Jusqu'ici, il n'existait qu'un autre mécanisme de l'Etat pour soutenir la filière méthanisation en injection dans les réseaux gaz : les tarifs de rachat. Mis en place en 2011, ceux-ci garantissent, pour les sites inférieurs à 25 gigawattheures (GWh) et pendant 15 ans, une rémunération fixe au producteur pour chaque MWh de biométhane injecté. Seulement voilà : « Au regard du volume total de production attendu, de 44 térawattheures (TWh) en 2030, le soutien direct de l'Etat devenait compliqué d'un point de vue budgétaire », précise Cécile Frédéricq.
Ne pas peser sur le budget de l'Etat
Ainsi, les CPB seront réservés à de plus gros projets, au-dessus de 25 GWh et qui « ne disposent aujourd'hui pas de solution pour se rémunérer », en-dehors de contrats privés. Pour les faire vivre, les fournisseurs devront donc restituer à la puissance publique des certificats qu'ils obtiendront en acquérant le biogaz émis par les producteurs (ou en le produisant eux-mêmes). Ce qui doit « permettre le développement » de ces infrastructures « dans le cadre d'un marché concurrentiel ne pesant pas sur le budget de l'Etat, tout en maîtrisant les volumes développés », précisait il y a quelques mois la Commission de régulation de l'énergie.
Reste à connaître quel sera le niveau d'obligation d'incorporation de biogaz, ainsi que le nombre de clients concernés par ce dispositif. Mais aussi les sanctions financières en cas de non-respect, desquelles découleront le montant maximum que les fournisseurs seront prêts à payer pour acheter les certificats.
Le consommateur perdant ?
Or, si ces pénalités sont élevées, le consommateur risque de ne pas en sortir gagnant, alertait la CRE en février dernier.
« Il est probable qu'au démarrage du dispositif, seuls deux fournisseurs de gaz disposeront de la très grande majorité des CPB. Les fournisseurs ne disposant pas de CPB devront alors payer la pénalité de 100 €/MWh, au détriment de leurs consommateurs et du fonctionnement du marché de détail du gaz naturel », écrivait l'autorité administrative dans un avis sur le sujet.
Celle-ci avait donc émis un « avis défavorable » sur le projet de décret, et recommandait une baisse d'au moins 40% du volume cumulé d'obligation sur les années 2026 à 2028, « compte tenu du potentiel d'installations identifié à ce stade et de la trajectoire de consommation prévisionnelle ». En l'état, l'obligation d'incorporation concernerait « 0,8 TWh en 2026, 3,1 TWh en 2027 et 6,5 TWh en 2028 », détaille Cécile Frédéricq (des chiffres à comparer aux 381 TWh de gaz consommés au global en Franc en 2023).

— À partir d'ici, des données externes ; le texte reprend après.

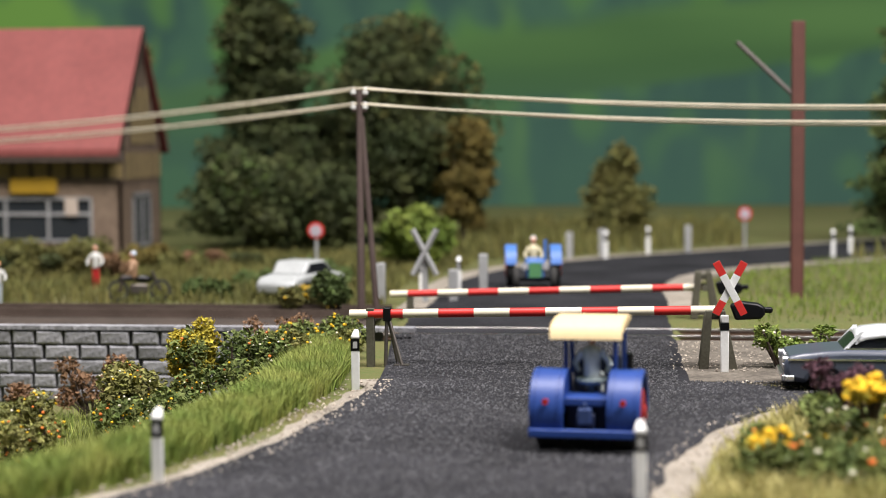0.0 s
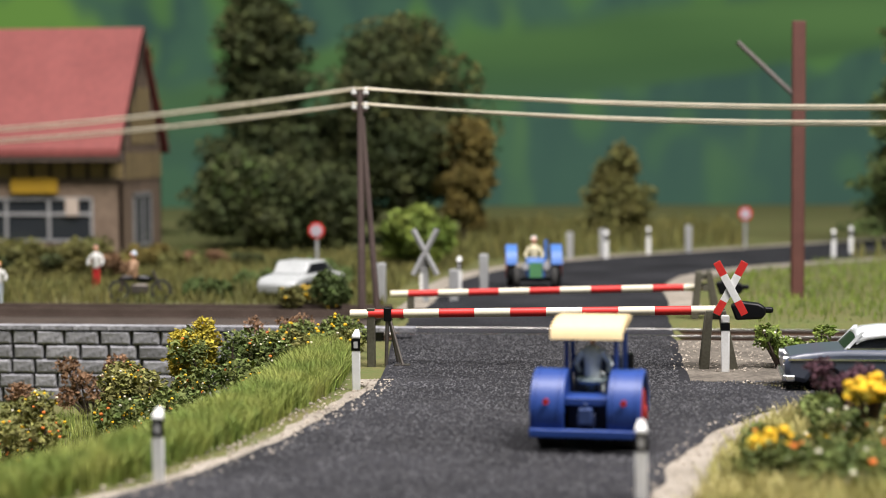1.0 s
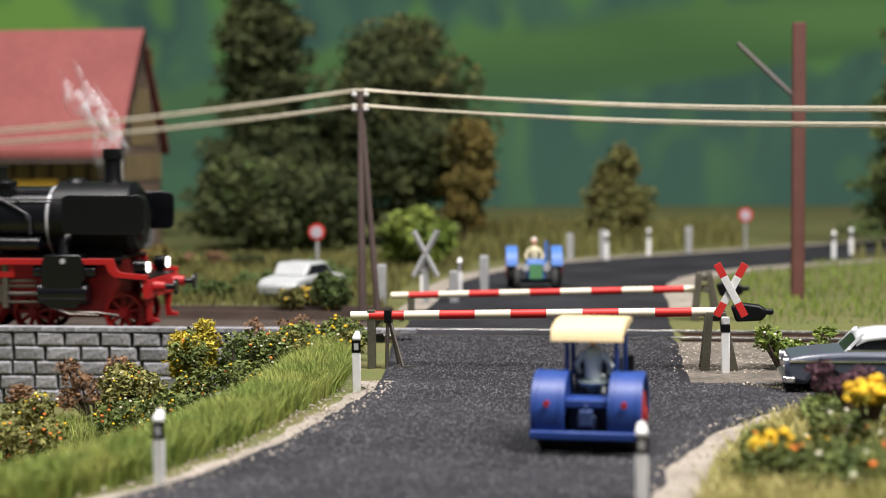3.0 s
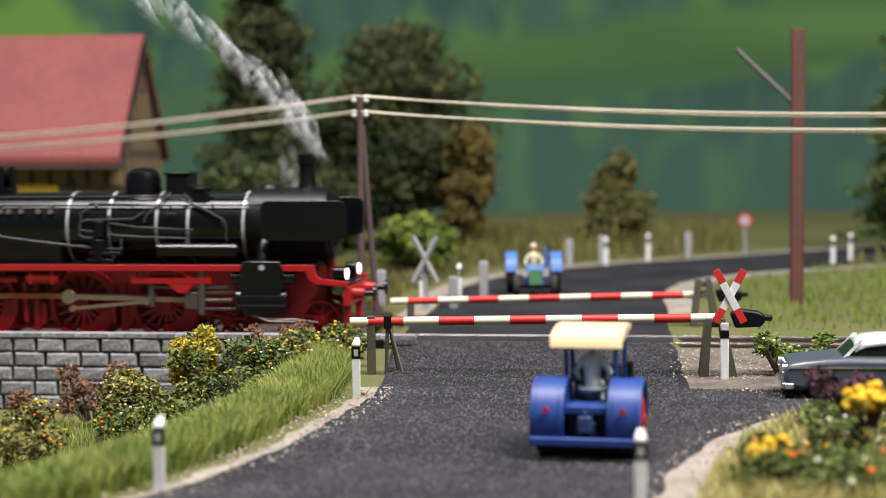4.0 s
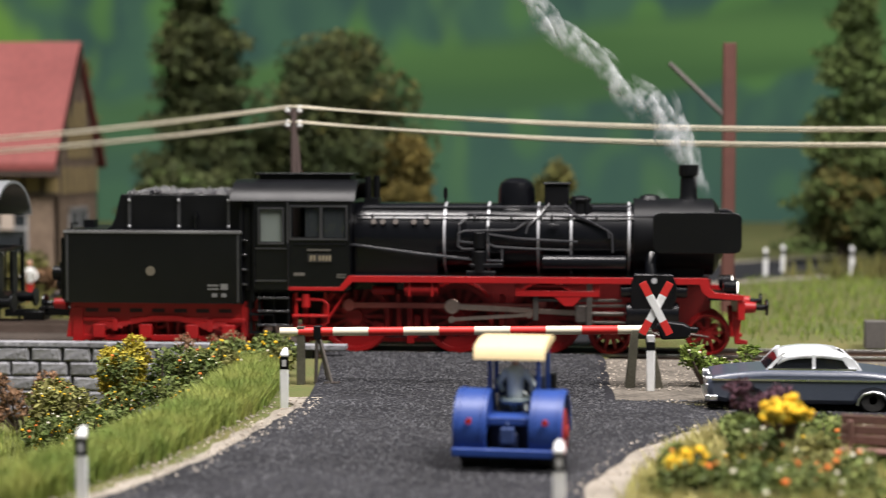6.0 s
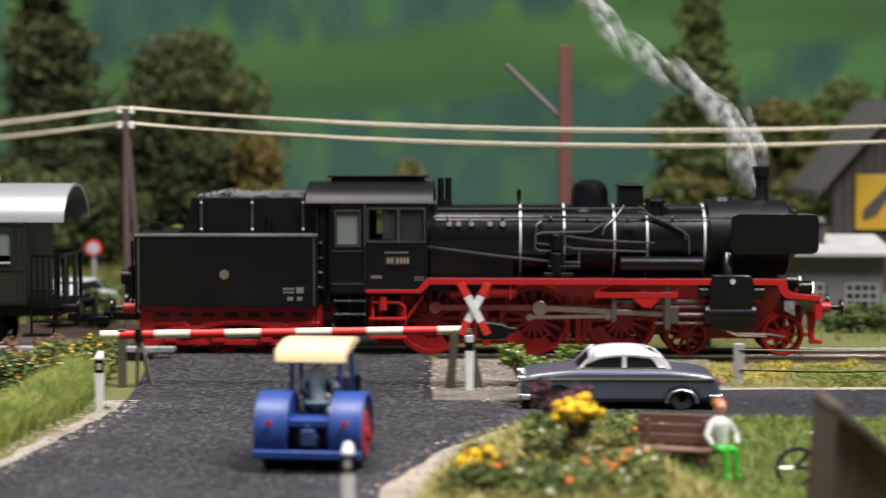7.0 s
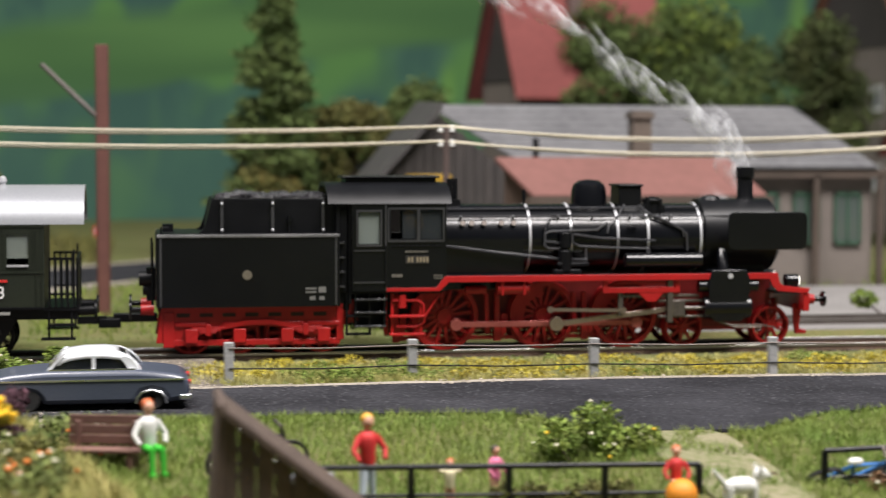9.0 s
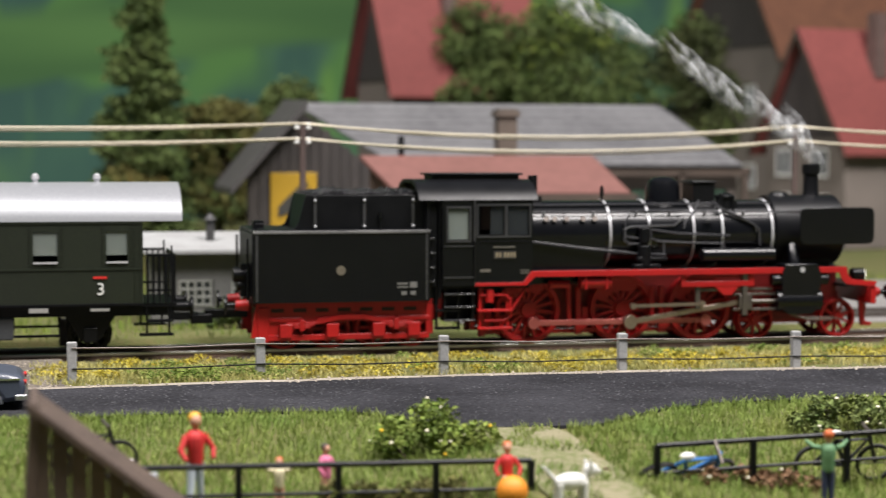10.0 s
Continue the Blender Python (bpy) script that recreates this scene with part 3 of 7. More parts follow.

« Puisque demain, les fournisseurs vont payer plus cher, les consommateurs aussi, forcément. Mais puisque ce sera a priori réparti sur l'ensemble des clients et que les volumes attendus à court terme sont très faibles, l'impact sera limité à quelques centimes », assure la déléguée générale de France gaz renouvelables.
Enfin, ces CPB pourraient finir par favoriser les plus grosses exploitations industrielles plutôt que les petits méthaniseurs à la ferme, en n'incluant que les infrastructures supérieures à 25 GWh. Un risque à nuancer, selon Cécile Frédéricq « Ce qu'on appelle de gros projets en France, ce sont des petits projets ailleurs en Europe. Sur le Vieux continent, la moyenne des méthaniseurs s'établit autour de 70 GWh, contre 15 GWh dans l'Hexagone », conclut-elle. Interrogé sur la date exacte de publication du décret, le ministère délégué à l'Industrie et à l'Energie ne fait pas de commentaire.